Out-Law / Your Daily Need-To-Know

How to triangulate location data, privacy and profit

Out-Law News | 06 Jan 2006 | 12:37 pm | 3 min. read

Services that text details of the restaurant closest to you, based on your mobile phone location, or help you pick an exit at the next roundabout using GPS navigation in your car, raise data protection issues that have become the subject of EU guidance.

This is not the European Commission telling operators what to do – it is just an opinion on compliance from the EU's Article 29 Working Party on Data Protection. Such opinions are not binding; but they are influential and the latest opinion will be of interest to anyone operating in the market for location data services.

All location data relates back to an identifiable person – the person driving the car or the owner of the mobile phone. So the Working Party, which is an independent EU advisory body, is anxious to ensure that the data processing is lawful. The focus of its 11-page opinion is on commercial uses of data rather than the retention and use of location data for national security or law enforcement purposes.

The current rules are set out in the Data Protection Directive of 1995 and the Directive on Privacy and Electronic Communications of 2002. These provide, generally, that location data can only be processed if the user or subscriber of a service that relies on processing the data has consented to the processing.

In its opinion, the Working Party does not consider issues raised by the use of location data for national security or law enforcement purposes, but instead highlights how it believes some of the provisions of the Directives should be applied. In particular it considers:

  • The applicable national law – where the user and the data controller (such as Vodafone) are in separate Member States, the national applicable law will be that of the data controller. If the data controller is based outside the EU, location data can only be processed if the Data Protection Directive requirements on the transfer of data to third countries are fully met.
  • Informing users – the data subjects must be informed of matters such as the identity of the data controller, the reason for the data processing, the type of data processed, how it can be amended and the right to cancel the data. The information should be clear, complete and comprehensive.
  • Consent – this must be obtained freely and should not be given as part of an acceptance of the general conditions of the service. Operators should ensure that they can verify and authenticate requests for location data made by third parties offering a value-added service, and that they are sure that the person to whom the location data relates is the same person who has given consent.
  • The right to withdraw – consent can be withdrawn at any time and users must be able, easily and without charge, to temporarily refuse the processing of location data. If processing is ongoing, operators must regularly remind users that the device they are using can be located.
  • Storage time – storage of location data is only permitted for the length of time necessary for providing the service. It cannot be stored after that, except for billing and payment purposes. If it is, it must be rendered anonymous.
  • Security measures – the data must be held securely and only passed on to the person providing a service. All access should be logged.
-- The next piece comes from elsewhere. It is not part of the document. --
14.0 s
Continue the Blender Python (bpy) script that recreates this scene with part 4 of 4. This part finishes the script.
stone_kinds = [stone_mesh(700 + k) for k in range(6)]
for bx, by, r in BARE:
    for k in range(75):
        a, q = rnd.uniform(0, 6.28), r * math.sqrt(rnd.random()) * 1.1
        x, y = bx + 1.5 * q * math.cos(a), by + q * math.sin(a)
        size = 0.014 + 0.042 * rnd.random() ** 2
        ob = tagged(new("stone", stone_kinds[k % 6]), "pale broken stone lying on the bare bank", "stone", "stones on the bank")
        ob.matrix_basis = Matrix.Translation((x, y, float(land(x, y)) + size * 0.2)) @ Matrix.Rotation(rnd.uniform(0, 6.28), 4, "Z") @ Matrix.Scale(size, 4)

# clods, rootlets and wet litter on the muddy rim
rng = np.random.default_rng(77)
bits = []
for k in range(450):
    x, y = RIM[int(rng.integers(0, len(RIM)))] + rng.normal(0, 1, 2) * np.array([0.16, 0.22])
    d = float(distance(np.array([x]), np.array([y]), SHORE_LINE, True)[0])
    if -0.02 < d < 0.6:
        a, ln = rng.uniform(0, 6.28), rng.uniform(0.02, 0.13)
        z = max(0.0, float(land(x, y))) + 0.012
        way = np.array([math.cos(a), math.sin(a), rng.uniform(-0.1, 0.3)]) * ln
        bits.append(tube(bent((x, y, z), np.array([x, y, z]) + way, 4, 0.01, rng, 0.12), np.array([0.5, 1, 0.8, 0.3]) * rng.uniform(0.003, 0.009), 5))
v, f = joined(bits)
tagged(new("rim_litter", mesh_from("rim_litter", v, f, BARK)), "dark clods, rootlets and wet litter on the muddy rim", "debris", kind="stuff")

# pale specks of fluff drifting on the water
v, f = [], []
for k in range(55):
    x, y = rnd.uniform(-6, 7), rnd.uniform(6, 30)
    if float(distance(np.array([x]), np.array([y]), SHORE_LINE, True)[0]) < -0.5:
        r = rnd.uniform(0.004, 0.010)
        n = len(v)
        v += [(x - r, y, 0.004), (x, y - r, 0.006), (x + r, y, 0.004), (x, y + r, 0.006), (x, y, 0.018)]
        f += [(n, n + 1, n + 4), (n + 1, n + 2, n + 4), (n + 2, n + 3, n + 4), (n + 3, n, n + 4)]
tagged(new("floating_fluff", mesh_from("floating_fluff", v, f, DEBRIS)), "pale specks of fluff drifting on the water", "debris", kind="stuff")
Some services help parents to locate their children by tracking a child's phone. The Working Party took the view that such uses of location data may affect the mutual trust between a parent and child, it may falsely reassure parents that they know what their children are doing, and it may acclimatise children to constant monitoring. But the Working Party is not lobbying for a ban; rather, it calls for vigilance in this type of use, and raised the question of whether a child can truly consent to the use of the data.
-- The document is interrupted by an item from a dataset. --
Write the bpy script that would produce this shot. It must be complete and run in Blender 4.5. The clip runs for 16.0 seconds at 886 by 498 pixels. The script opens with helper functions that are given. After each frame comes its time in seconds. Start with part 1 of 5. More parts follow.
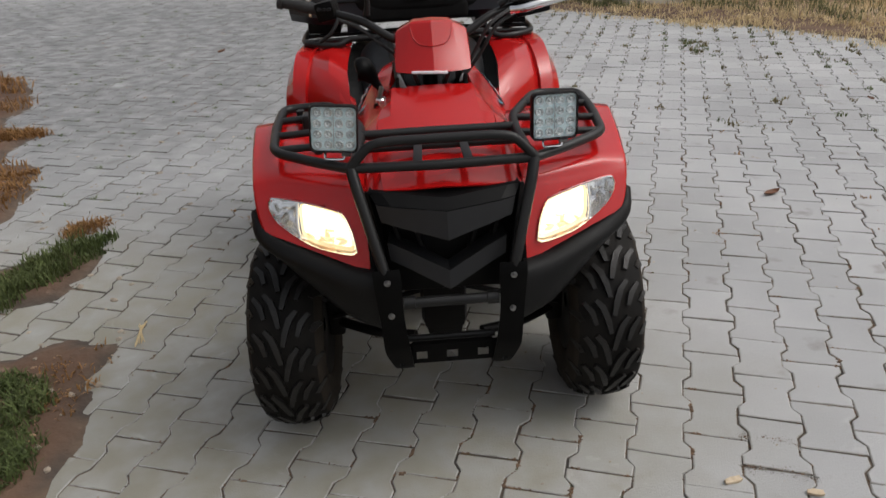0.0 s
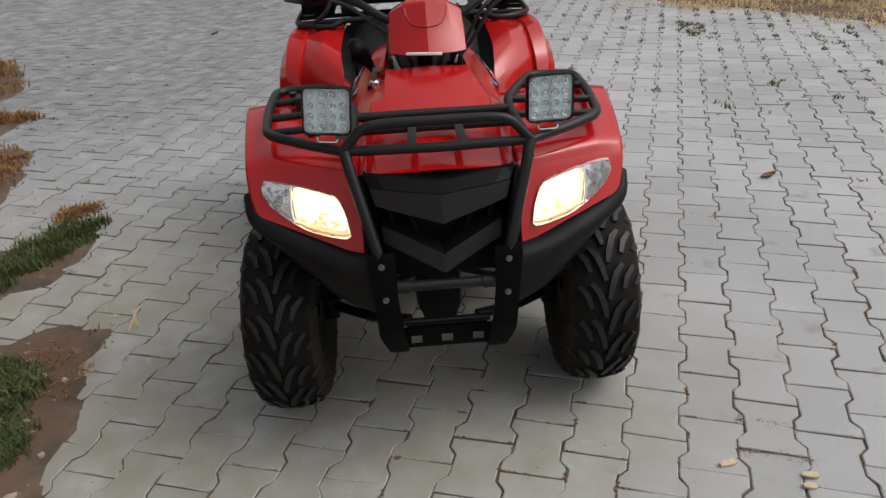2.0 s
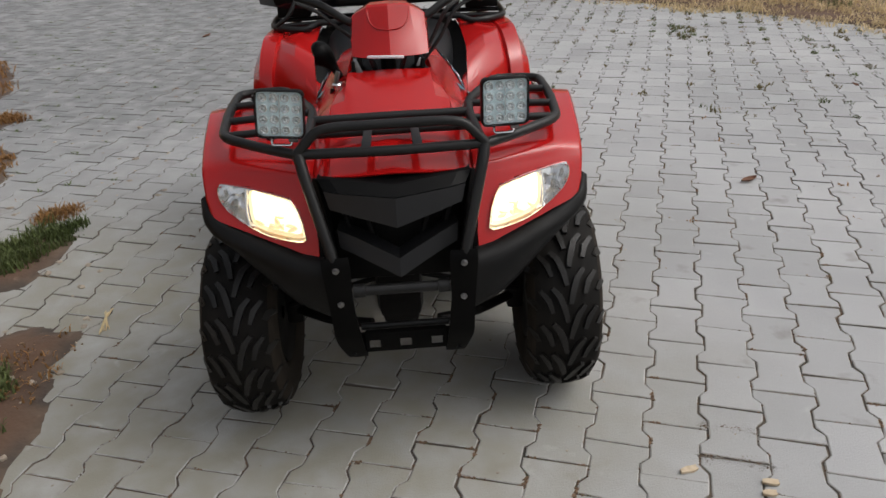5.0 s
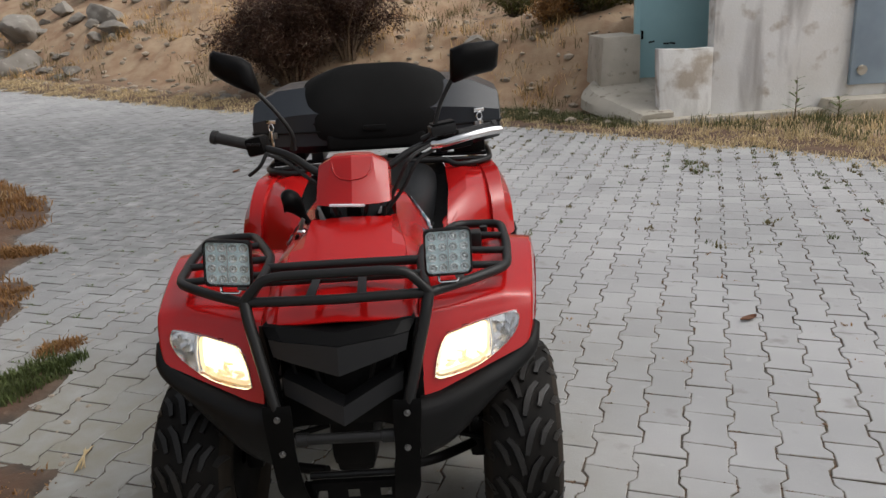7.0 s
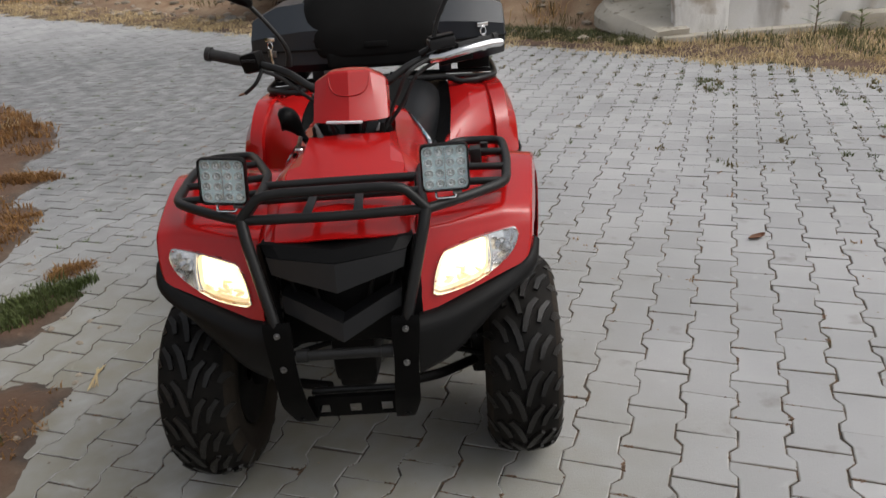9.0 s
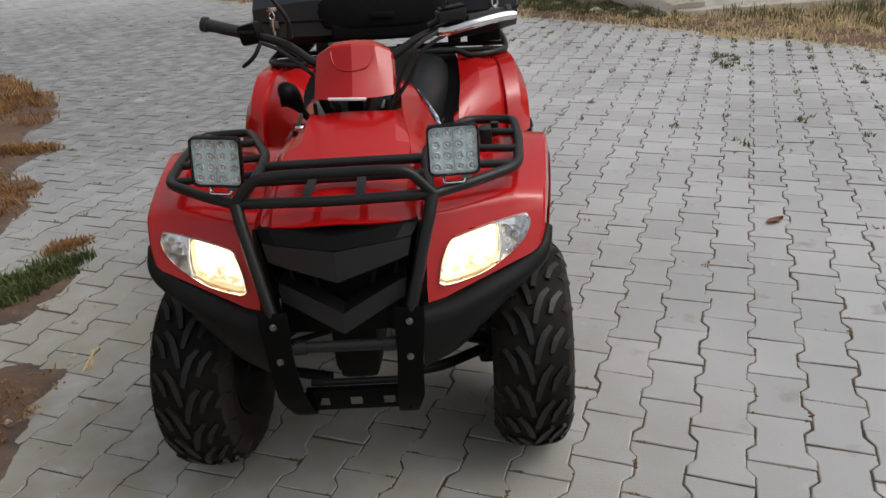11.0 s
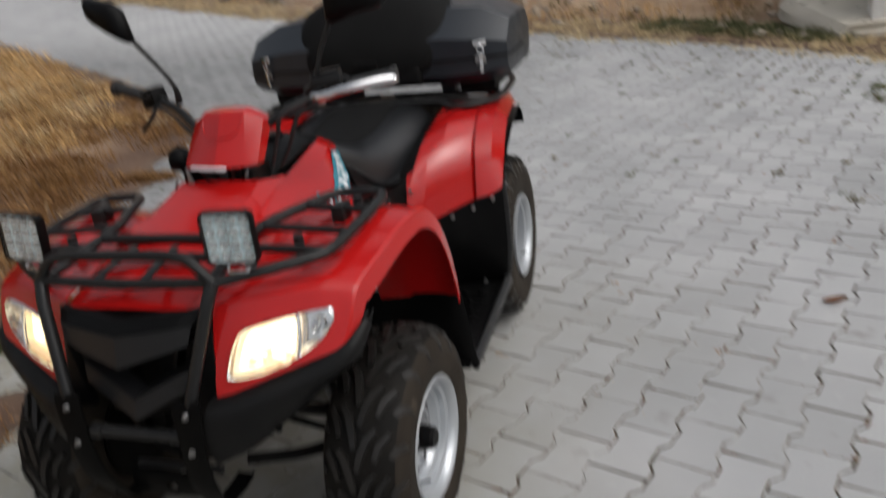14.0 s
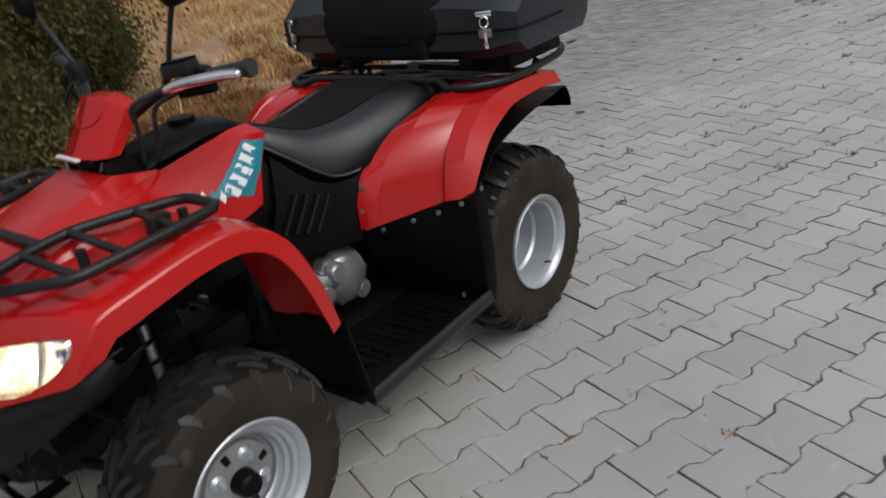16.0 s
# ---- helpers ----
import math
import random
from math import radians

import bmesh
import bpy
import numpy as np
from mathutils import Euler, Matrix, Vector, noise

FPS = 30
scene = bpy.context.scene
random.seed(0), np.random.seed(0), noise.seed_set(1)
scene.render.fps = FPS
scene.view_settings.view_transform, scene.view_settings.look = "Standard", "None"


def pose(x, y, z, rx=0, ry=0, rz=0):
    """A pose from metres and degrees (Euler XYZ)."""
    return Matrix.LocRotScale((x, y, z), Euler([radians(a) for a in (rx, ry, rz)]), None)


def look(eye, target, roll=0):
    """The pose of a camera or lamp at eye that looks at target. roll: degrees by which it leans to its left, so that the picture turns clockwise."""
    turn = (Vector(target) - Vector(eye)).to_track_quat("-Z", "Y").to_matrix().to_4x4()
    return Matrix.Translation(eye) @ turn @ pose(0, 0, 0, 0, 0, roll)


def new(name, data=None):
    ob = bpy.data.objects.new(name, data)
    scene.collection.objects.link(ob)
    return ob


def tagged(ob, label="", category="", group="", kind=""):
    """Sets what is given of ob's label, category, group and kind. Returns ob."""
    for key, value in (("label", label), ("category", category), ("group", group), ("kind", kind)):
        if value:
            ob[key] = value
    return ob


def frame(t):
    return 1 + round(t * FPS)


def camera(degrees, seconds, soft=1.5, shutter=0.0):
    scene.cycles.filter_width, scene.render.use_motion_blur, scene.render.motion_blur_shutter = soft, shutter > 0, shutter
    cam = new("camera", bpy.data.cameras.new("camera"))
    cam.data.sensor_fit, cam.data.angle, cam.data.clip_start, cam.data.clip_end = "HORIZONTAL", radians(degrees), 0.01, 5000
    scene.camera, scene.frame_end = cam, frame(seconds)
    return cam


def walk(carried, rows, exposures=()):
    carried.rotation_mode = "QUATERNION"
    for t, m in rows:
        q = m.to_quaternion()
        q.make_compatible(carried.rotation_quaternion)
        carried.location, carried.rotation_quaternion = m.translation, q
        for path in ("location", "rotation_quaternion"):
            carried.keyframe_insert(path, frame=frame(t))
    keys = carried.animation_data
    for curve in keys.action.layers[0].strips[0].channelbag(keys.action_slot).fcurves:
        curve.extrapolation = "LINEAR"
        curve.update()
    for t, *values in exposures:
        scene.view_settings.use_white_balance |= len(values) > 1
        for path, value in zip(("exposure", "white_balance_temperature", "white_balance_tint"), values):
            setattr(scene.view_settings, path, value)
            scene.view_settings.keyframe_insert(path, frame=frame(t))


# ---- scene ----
cam = camera(59.9, 16.0, soft=1.5, shutter=0.7)
PATH = [
    (0, (-0.082, -1.549, 1.419), (-0.004, 0.247, 0.543), -2.9),
    (0.5, (-0.08, -1.54, 1.415), (0.002, 0.242, 0.512), -2.9),
    (1, (-0.073, -1.541, 1.414), (0.029, 0.242, 0.512), -2.9),
    (1.5, (-0.072, -1.542, 1.412), (0.013, 0.234, 0.497), -3.3),
    (2, (-0.078, -1.537, 1.412), (0.007, 0.24, 0.498), -2.9),
    (2.5, (-0.077, -1.537, 1.409), (0.01, 0.237, 0.49), -2.9),
    (3, (-0.08, -1.539, 1.41), (0.0, 0.235, 0.489), -2.9),
    (3.5, (-0.079, -1.539, 1.405), (0.007, 0.237, 0.49), -2.8),
    (4, (-0.075, -1.537, 1.408), (0.065, 0.245, 0.512), -2.4),
    (4.2, (-0.075, -1.535, 1.406), (0.076, 0.239, 0.494), -2.3),
    (6.3, (0.25, -1.533, 1.408), (0.18, 0.274, 0.555), -3.7),
    (6.5, (0.248, -1.515, 1.421), (0.232, 0.329, 0.647), -3.6),
    (7, (0.254, -1.526, 1.447), (0.246, 0.381, 0.843), -3.4),
    (7.5, (0.265, -1.529, 1.445), (0.19, 0.372, 0.829), -3.8),
    (8, (0.281, -1.522, 1.431), (0.233, 0.347, 0.721), -4.2),
    (8.5, (0.29, -1.516, 1.423), (0.258, 0.337, 0.672), -4.4),
    (9, (0.289, -1.516, 1.419), (0.234, 0.323, 0.636), -4.4),
    (9.5, (0.283, -1.533, 1.415), (0.24, 0.288, 0.588), -3.8),
    (9.7, (0.283, -1.517, 1.411), (0.232, 0.295, 0.566), -4.0),
    (12, (0.297, -1.349, 1.407), (0.192, 0.459, 0.559), -3.7),
    (12.5, (0.4, -1.329, 1.427), (0.146, 0.361, 0.389), -7.3),
    (13, (0.704, -1.358, 1.404), (0.368, 0.372, 0.459), -4.7),
    (13.5, (0.884, -1.245, 1.417), (0.377, 0.403, 0.405), -6.5),
    (14, (1.09, -1.059, 1.407), (0.491, 0.691, 0.649), -7.4),
    (14.3, (1.214, -0.988, 1.411), (0.293, 0.671, 0.787), -9.2),
    (14.5, (1.313, -0.932, 1.415), (0.249, 0.639, 0.781), -8.5),
    (15, (1.563, -0.749, 1.41), (0.404, 0.669, 0.605), -7.5),
    (15.5, (1.688, -0.503, 1.399), (0.579, 0.921, 0.538), -4.6),
    (16, (1.748, -0.292, 1.362), (0.548, 1.082, 0.535), -9.3),
]
walk(cam, [(t, look(eye, target, roll)) for t, eye, target, roll in PATH], [(0, 0.0, 6500, 10), (4.2, -0.01, 6500, 10), (6.5, -0.06, 6500, 10), (9.7, -0.05, 6500, 10), (12, -0.05, 6500, 10), (12.5, -0.07, 6500, 10), (13, -0.17, 6500, 10), (14, -0.14, 6450, 10), (14.5, 0.0, 6500, 10), (15, 0.05, 6400, 10), (15.5, -0.03, 6320, 10), (16, -0.24, 6320, 10)])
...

Similarly, services that locate employees raises questions about the boundary between private and working life. How much monitoring is it acceptable to subject employees to? The Working Party stresses that consent must be freely given, and the processing must relate to a specific need on the part of the company. The data should be kept for no longer than two months, unless it is rendered anonymous.

The Opinion was published on 25th November 2005 but only became available online in late-December.